Nos últimos 20 dias, foram noticiados ao menos quatro desdobramentos de apurações da Polícia Federal (PF) sobre crimes ligados à recente eleição municipal no Rio Grande do Sul. São casos que foram denunciados em reportagens do Grupo de Investigação (GDI) da RBS em dezembro e janeiro. Em regra, ocorreram em pequenas cidades. São episódios de possíveis compra de votos, transferências irregulares de títulos de eleitor mediante suborno para inflar a votação de determinadas candidaturas e até de provável envolvimento com facções criminosas. Políticos com mandatos nos Executivos e Legislativos e postulantes a cargos públicos foram alvo de operações de busca e apreensão, acabaram presos preventivamente ou indiciados.
Quem pratica um ato de corrupção que parece pequeno e permanece impune tende a se encorajar a malfeitos maiores
É essencial que autoridades dediquem atenção a indícios de irregularidades do gênero, independentemente do porte da comunidade. Os pequenos municípios, aliás, são a maioria no Rio Grande do Sul. Mais de dois terços têm uma população inferior a 10 mil habitantes, segundo dados do Censo Demográfico de 2022 do Instituto Brasileiro de Geografia e Estatística (IBGE). A população dessas cidades, da mesma maneira que a das maiores, merece ter eleições justas e limpas e que se atente para a vontade legítima do eleitor prevalecer, sem fraudes de qualquer ordem.
Não se deve aceitar a desculpa de que é uma prática corriqueira e que, em regra, não gera consequências. O fato de a PF estar reagindo às denúncias, muitas com provas fartas, como mensagens em aplicativos de mensagem, comprovantes de pagamento por Pix e vídeos de acertos, traz inúmeros benefícios. Em primeiro lugar, a própria punição aos envolvidos, caso a culpa reste provada, após julgamento. As cidades, dessa forma, se livram de agentes públicos ímprobos. A publicidade das investigações, indiciamentos e prisões também tem um efeito pedagógico de desestimular práticas semelhantes nestes e nos demais municípios.
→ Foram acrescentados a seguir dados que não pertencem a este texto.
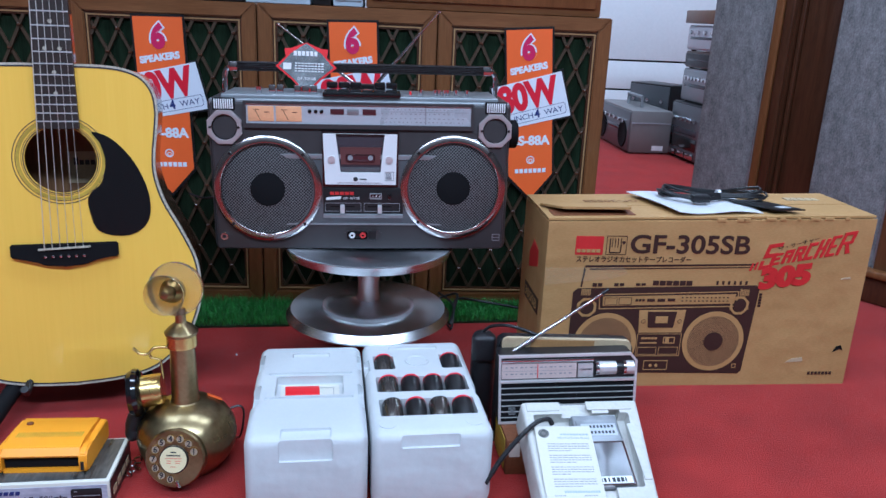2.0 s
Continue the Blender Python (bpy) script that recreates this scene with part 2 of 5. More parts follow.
M_cardin = mat("cardboard_edge", (0.24, 0.125, 0.05), 0.85, 0, 0.15, 20, 260, 0.2)
M_brownink = mat("brown_print", (0.035, 0.016, 0.012), 0.55, 0, 0.2, 18, 300, 0.05)
M_redprint = mat("red_print", (0.50, 0.022, 0.022), 0.5, 0, 0.08, 18, 300, 0.02)
M_styro = mat("styrofoam", (0.54, 0.555, 0.56), 0.55, 0, 0.03, 10, 260, 0.08, rvar=0.05)
def dented(m, scale, depth):
    """Adds shallow large dents to a material's relief."""
    nt = m.node_tree
    n, b = nt.nodes.new("ShaderNodeTexNoise"), nt.nodes.new("ShaderNodeBump")
    tc = nt.nodes.new("ShaderNodeTexCoord")
    n.inputs["Scale"].default_value, n.inputs["Detail"].default_value = scale, 2
    b.inputs["Strength"].default_value, b.inputs["Distance"].default_value = 0.8, depth
    nt.links.new(tc.outputs["Object"], n.inputs["Vector"])
    nt.links.new(n.outputs[0], b.inputs["Height"])
    p = nt.nodes["Principled BSDF"]
    if p.inputs["Normal"].links:
        nt.links.new(p.inputs["Normal"].links[0].from_socket, b.inputs["Normal"])
    nt.links.new(b.outputs[0], p.inputs["Normal"])


dented(M_styro, 24, 0.005)
M_styrodirty = mat("yellowed_styrofoam", (0.55, 0.54, 0.50), 0.6, 0, 0.05, 14, 260, 0.12, rvar=0.05)
dented(M_styrodirty, 45, 0.004)
dented(M_card, 14, 0.006)
M_spruce = mat("spruce_top", (0.80, 0.50, 0.062), 0.14, 0, 0.015, 5, 30, 0.0, (22, 6, 0.35), 0.7, (0.83, 0.535, 0.075), 0.04)
M_rosewood = wood("rosewood", (0.020, 0.014, 0.012), (0.042, 0.030, 0.025), 0.4)
M_mahogany = wood("mahogany_side", (0.030, 0.012, 0.007), (0.055, 0.020, 0.011), 0.15, coat=0.6)
M_binding = mat("binding", (0.40, 0.36, 0.27), 0.3, 0, 0.5, 300, 900, 0.0, second=(0.68, 0.64, 0.52))
M_string = mat("string_wire", (0.75, 0.72, 0.66), 0.4, 0.7, 0.05, 50, 300, 0.0)
M_brass = mat("aged_brass", (0.30, 0.235, 0.115), 0.30, 1, 0.14, 22, 160, 0.05, second=(0.40, 0.32, 0.165), rvar=0.1)
M_palebrass = mat("pale_brass", (0.52, 0.47, 0.34), 0.35, 0.7, 0.08, 30, 200, 0.0)
M_oldpaper = mat("yellowed_paper", (0.66, 0.58, 0.34), 0.6, 0, 0.05, 40, 300, 0.02)
M_brassbright = mat("bright_brass", (0.62, 0.45, 0.16), 0.25, 1, 0.1, 22, 160, 0.03)
M_brightframe = mat("bright_trim", (0.66, 0.65, 0.65), 0.32, 0.5, 0.03, 40, 300, 0.0)
M_rubber = mat("grey_rubber", (0.035, 0.035, 0.04), 0.7, 0, 0.1, 30, 200, 0.02)
M_smoke = mat("smoky_resin", (0.80, 0.70, 0.46), 0.14, 0, 0.08, 60, 200, 0.03, trans=0.92, ior=1.42, rvar=0.05)
M_yellow = mat("yellow_plastic", (0.83, 0.34, 0.004), 0.38, 0, 0.04, 30, 500, 0.03)
M_redtape = mat("red_tape", (0.62, 0.012, 0.018), 0.45, 0, 0.05, 40, 300, 0.04)
M_leather = mat("black_leather", (0.012, 0.012, 0.014), 0.38, 0, 0.2, 60, 500, 0.5)
M_tan = mat("tan_lining", (0.45, 0.36, 0.22), 0.6, 0, 0.15, 30, 300, 0.2)
M_tanpatch = mat("brown_lining_patch", (0.30, 0.17, 0.06), 0.6, 0, 0.15, 40, 300, 0.2)
M_rust = mat("worn_brown_board", (0.16, 0.055, 0.018), 0.7, 0, 0.25, 25, 200, 0.3)
M_ochre = mat("ochre_print", (0.42, 0.30, 0.03), 0.5, 0, 0.3, 30, 200, 0.1)
M_dial = mat("backlit_dial", (0.50, 0.53, 0.57), 0.3, 0.2, 0.04, 20, 200, 0.0)
M_amber = mat("amber_meter", (0.80, 0.42, 0.21), 0.35, 0, 0.08, 15, 200, 0.0)
M_window = mat("smoked_window", (0.05, 0.05, 0.06), 0.12, 0, 0.1, 20, 200, 0.0, rvar=0.03)
M_tape = mat("brick_red_cassette", (0.11, 0.045, 0.043), 0.35, 0, 0.1, 30, 300, 0.0)
M_maroon = mat("maroon_window", (0.07, 0.02, 0.025), 0.25, 0, 0.1, 30, 300, 0.0)
M_grass = mat("plastic_grass", (0.045, 0.19, 0.030), 0.45, 0, 0.3, 60, 300, 0.0, second=(0.12, 0.42, 0.08))
M_grassmat = mat("grass_backing", (0.012, 0.035, 0.010), 0.9, 0, 0.3, 60, 300, 0.2)
M_skyblue = mat("pale_blue_panel", (0.50, 0.60, 0.70), 0.4, 0, 0.05, 10, 200, 0.0)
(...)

É preciso demonstrar que a impunidade não é uma regra e crimes geram consequências.
A corrupção, uma chaga que parece incurável no país, não se limita aos altos escalões do poder nem ao desvio de bilhões de reais. A grande maioria dos políticos não inicia sua carreira em posições de destaque. Os primeiros passos são dados em cargos menores, não raro em municípios de pequeno porte, para depois ascender ao longo do tempo. Quem pratica um ato de corrupção que parece pequeno e permanece impune tende a se encorajar a malfeitos maiores no decorrer de sua trajetória. Abreviar a carreira de indivíduos sem ética, cortando um mal pela raiz, é um bom serviço prestado à sociedade brasileira. É uma tarefa em que a imprensa, ao jogar luz sobre esses casos, desempenha um relevante papel.
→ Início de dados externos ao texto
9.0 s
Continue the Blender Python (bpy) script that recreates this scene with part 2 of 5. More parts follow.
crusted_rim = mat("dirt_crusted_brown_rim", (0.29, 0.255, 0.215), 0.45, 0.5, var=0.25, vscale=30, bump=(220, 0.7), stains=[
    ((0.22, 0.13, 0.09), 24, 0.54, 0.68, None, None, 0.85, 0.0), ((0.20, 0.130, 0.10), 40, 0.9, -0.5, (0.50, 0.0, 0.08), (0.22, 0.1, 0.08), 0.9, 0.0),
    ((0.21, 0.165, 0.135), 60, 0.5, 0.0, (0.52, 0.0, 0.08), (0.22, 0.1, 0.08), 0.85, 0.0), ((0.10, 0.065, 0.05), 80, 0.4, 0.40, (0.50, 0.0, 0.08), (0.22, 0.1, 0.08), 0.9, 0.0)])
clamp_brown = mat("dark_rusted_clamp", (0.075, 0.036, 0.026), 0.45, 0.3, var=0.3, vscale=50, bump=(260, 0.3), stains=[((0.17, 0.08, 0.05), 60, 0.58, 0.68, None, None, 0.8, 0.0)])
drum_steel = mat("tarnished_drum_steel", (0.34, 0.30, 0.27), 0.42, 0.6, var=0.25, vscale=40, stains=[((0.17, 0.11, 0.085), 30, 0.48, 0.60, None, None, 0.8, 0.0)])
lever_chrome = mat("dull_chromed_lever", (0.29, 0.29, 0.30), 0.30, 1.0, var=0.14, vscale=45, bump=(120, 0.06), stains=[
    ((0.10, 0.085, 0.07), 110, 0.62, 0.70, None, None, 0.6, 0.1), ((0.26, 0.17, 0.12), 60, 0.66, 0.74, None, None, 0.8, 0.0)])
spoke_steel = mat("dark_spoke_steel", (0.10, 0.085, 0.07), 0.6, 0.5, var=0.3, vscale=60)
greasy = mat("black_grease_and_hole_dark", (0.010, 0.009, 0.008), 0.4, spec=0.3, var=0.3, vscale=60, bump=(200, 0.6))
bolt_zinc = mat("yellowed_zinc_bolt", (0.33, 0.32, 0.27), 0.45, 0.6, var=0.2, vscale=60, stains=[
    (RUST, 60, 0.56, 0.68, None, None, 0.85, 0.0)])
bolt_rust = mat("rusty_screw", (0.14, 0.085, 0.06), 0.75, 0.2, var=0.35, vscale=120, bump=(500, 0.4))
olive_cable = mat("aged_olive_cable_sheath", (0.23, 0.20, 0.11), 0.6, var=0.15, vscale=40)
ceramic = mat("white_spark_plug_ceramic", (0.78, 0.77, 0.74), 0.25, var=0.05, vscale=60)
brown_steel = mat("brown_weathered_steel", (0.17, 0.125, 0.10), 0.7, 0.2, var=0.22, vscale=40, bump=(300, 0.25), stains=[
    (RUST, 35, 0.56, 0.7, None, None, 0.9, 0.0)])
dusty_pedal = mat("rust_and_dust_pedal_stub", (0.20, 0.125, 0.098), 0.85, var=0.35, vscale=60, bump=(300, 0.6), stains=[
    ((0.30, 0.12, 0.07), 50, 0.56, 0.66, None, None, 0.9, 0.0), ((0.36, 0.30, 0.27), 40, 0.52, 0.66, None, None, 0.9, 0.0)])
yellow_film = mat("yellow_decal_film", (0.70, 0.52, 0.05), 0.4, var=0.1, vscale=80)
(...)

Já foi registrado que PF e Ministério Público Eleitoral (MPE) contabilizaram no ano passado um crescimento significativo de episódios investigados na comparação com a eleição de 2020. Em dezembro do ano passado, a Polícia Federal já tinha indiciado por crimes eleitorais 76 pessoas, ante somente nove em 2020. É mais uma razão para reforçar que as instituições estão atentas a irregularidades. São crimes contra a democracia, pouco importa se cometidos em capitais ou pequenos municípios.